Along with Living with Ambiguity and Questioning, I would have to say that Reflecting has had an impact on my personal and professional life the most.
“Reflecting/Assessing: To look back on your learning, continually assess what you have learned, assess/identify what challenges remain, and assess/identify what further learning needs to happen. This occurs not only at the end of a learning experience, but is part of what happens throughout that experience. It is also not the end of your learning; it is part of beginning to learn something else.” --from The Capacities for Imaginative Learning
Reflecting and assessing situations seemed simple and common when I was introduced to the ten Capacities at the beginning of the Fellowship. I can remember reflecting on school assignments growing up, and I believe some life speed bumps as well, but I never consciously understood reflecting on art and personal life on a regular basis. I guess I underestimated my brain capacity. Reflecting, I have found, can and should be an ongoing element of life and learning. I have dug much deeper into different situations over the past six months that have allowed for me to change and refine perspectives I have. Reflecting is allowing me to view all aspects involved. I find it to be overwhelming at times. It can produce an overload of information in my brain. In the beginning, any sense of becoming overwhelmed sent me running in the opposite direction. During the Fellowship I was put in situations that running just wasn’t an option, or at least that is what Deb alluded to. During this time, I have allowed myself to sit in that uncomfortable feeling of being overwhelmed by my reflections. I now have experienced a true sense of filtering through possible jaded thoughts and have a clearer understanding of my personal and artistic needs. I am still in discovery of what the near future holds for me, but I now know I have these, as I call them, guidelines and tools to help me in my decisions. It is helping me shed the notion of “should” and allowing me to see what could be.

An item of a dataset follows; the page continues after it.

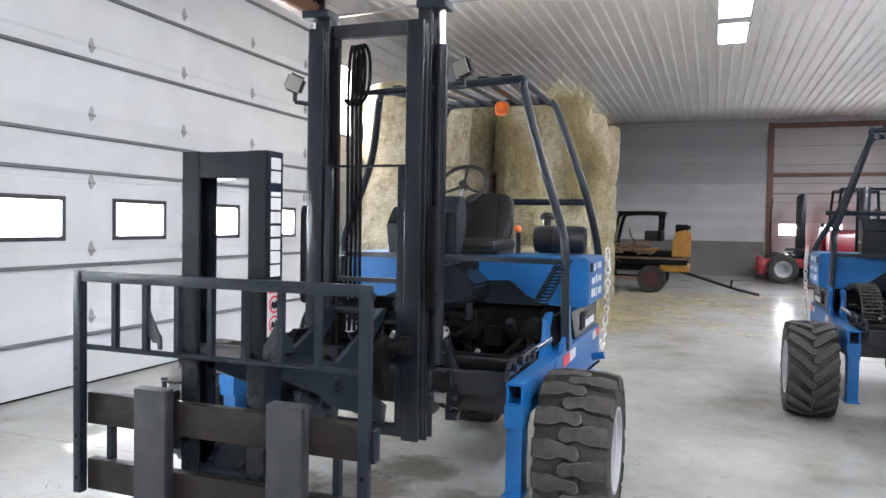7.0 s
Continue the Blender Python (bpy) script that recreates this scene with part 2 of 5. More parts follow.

-Having an extensive teaching background already, what surprised you, challenged set notions and reaffirmed your own teaching practice during your experience in LCI classrooms?
During my experience in LCI classrooms, I was reminded of past opportunities I have had teaching. Reflecting on my observations in the classroom here at LCI brought out a certain confidence in myself and allowed for me to put any fear of leading aside. In this opportunity, I gave myself permission to truly observe and absorb this new information that was presenting itself.
Most of my teaching experience has been in technical-based classes. After entering UNCSA, I became more involved with creative learning and composition. In the past few years I have had the opportunity to introduce children to ways of exploring movement in an unfamiliar fashion comparative to ballet. Here are a couple of ways we explored movement: We, the children and I, investigated how music can be incorporated in composing a new dance, as well as investigated incorporating text, 2-D pictures, and/or personal drawings as forms of inspiration to cultivate new ideas. I truly love to see when a child finds a new sense of confidence in their work and is able to apply it to their day-to-day life. The creative process with children can be very rewarding in this way.
Working alongside an academic setting brings a whole new element to the situation. There is a true collaboration of ideas that needs to be had. There are many people and standards that can produce a challenge, but when all parties are involved, Teaching Artists and Academic Teachers, it can be an enjoyable whirlwind. I appreciate the opportunity to bring the arts to children. I feel a strong importance for arts to be tightly woven into our school system, and I believe LCI is making these very large leaps to make this happen.
This experience has reaffirmed my love of teaching and working with children in particular. I believe the arts is a way to allow children to learn and become comfortable in the uncomfortable. I want to find a path that I feel passionate about that incorporates all parts of these aspects. I have always enjoyed teaching, but during this process I have found the desire to continue my education to be able to pursue it in many ways. At this point, I am unsure in which particular teaching direction I would like to run in. I know I will always feel at home teaching in a private dance studio, but when I add elements of academics, that is when it becomes unclear. I ask myself, “Is LCI philosophy what I solely want for my teaching future? Do I want to teach dance in academic schools? Maybe administration and development of programs is what I would like to pursue.” I am convincing myself that I do not need to figure out exactly which direction to run in at the moment. The one thing I do know is that I want to continue my education. I want to learn about standards, the Common Core Standards, core art standards, the Blueprints, and other forms of learning that I am unfamiliar with. I feel at that point, after becoming a bit more familiar with these ideas, I can make an honest decision in which direction I would like to pursue.
-How has your self-structured time evolved (good and bad) from your accustomed schedule set in school and influenced your identity as an artist?
In school I had little control in choosing my classes. If I had an academic class that needed to be selected, it was a “must” that it occur only between 8 a.m. to10 a.m., and sometimes there were only two choices. There it is, that was the only control I had over my schedule. So, needless to say, I relied on “The Boards”, the place where my schedule and notifications were posted. I became to enjoy not having to make those decisions. I have spent the last 20 years of my life in school. I have had other people make some big decisions for me and point me in many directions. I have now found a true sense of independence without having that structure. I cannot say that self-structured time was always easy and enjoyable, though it has allowed for me to take more initiative in my life. I am responsible for my schedule now. This includes all those big decisions that I have always had some assistance in. At first it seems really scary, but I think I get scared because I worry if people will approve of my decisions. When someone else makes your schedule and tells you where you need to be, there is a sense that if something falls through, that it wasn’t completely your fault. This adds some comfort. That comfort now isn’t there the majority of the time now. With this, I am having to take on that responsibility head-on. Allowing myself to let go of the fear of approval has now become somewhat exhilarating. I foresee this influencing many layers of my life, personally and artistically. I feel a bit more free in my decisions. As in my new-found appreciation for reflecting, I am shedding the notion of “should” and allowing myself to see what could. I feel that directly applies to my self-structured time. I now have the freedom to clearly see what I want for my future and the stepping stones I can take to get there.